Achieving Flexibility, Transparency, and Oversight is Possible

These suggested changes to IEEPA would preserve presidential flexibility to respond to sudden changes in the national security and foreign policy arena while enhancing transparency and independent oversight for responses that evolve from crises to long-term international challenges. The changes would be highly unlikely to undermine sanctions important to U.S. national security, such as the Iran or Russian sanctions programs. There would be greater administrative burdens on the government, although there should be ample material to make this burden manageable, even with short timeframes, and there will be increased potential for litigation than is likely now.

Overall, the reforms would drive more purposeful policy making by requiring the executive branch to take a hard look at its sanctions programs and justify its decisions to the public to the maximum extent practicable. Lastly, it would give judges a framework in a national security and foreign policy context for doing what they do best—assessing facts and making decisions based on clearly articulated standards.

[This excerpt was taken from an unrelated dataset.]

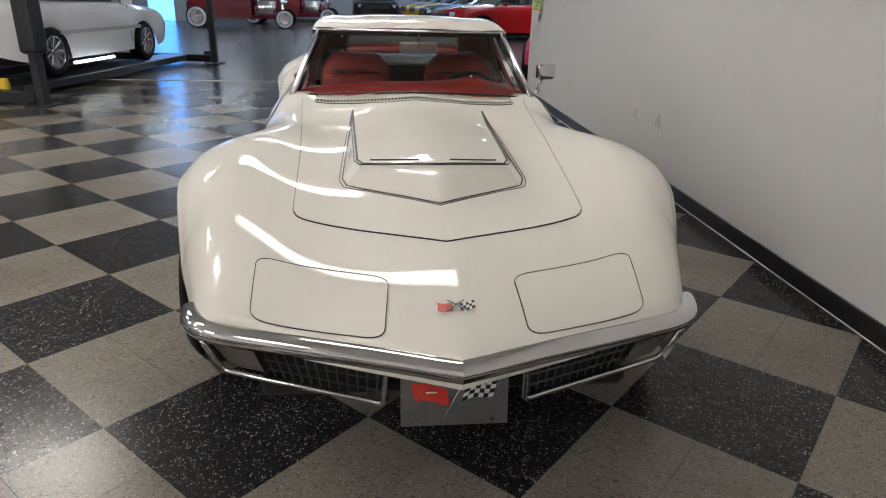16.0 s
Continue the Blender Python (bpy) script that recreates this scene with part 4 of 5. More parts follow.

And what impact would these changes have on a national emergency declared to impose tariffs on white tennis shoe imports? While it would not guarantee that such orders would be invalidated, it would force the executive branch to justify such actions with a fact-based explanation for why extraordinary measures are needed and give the courts the power to review those decisions. That would be an improvement over the status quo, in which it is often taken for granted that IEEPA provides a blank check to the president.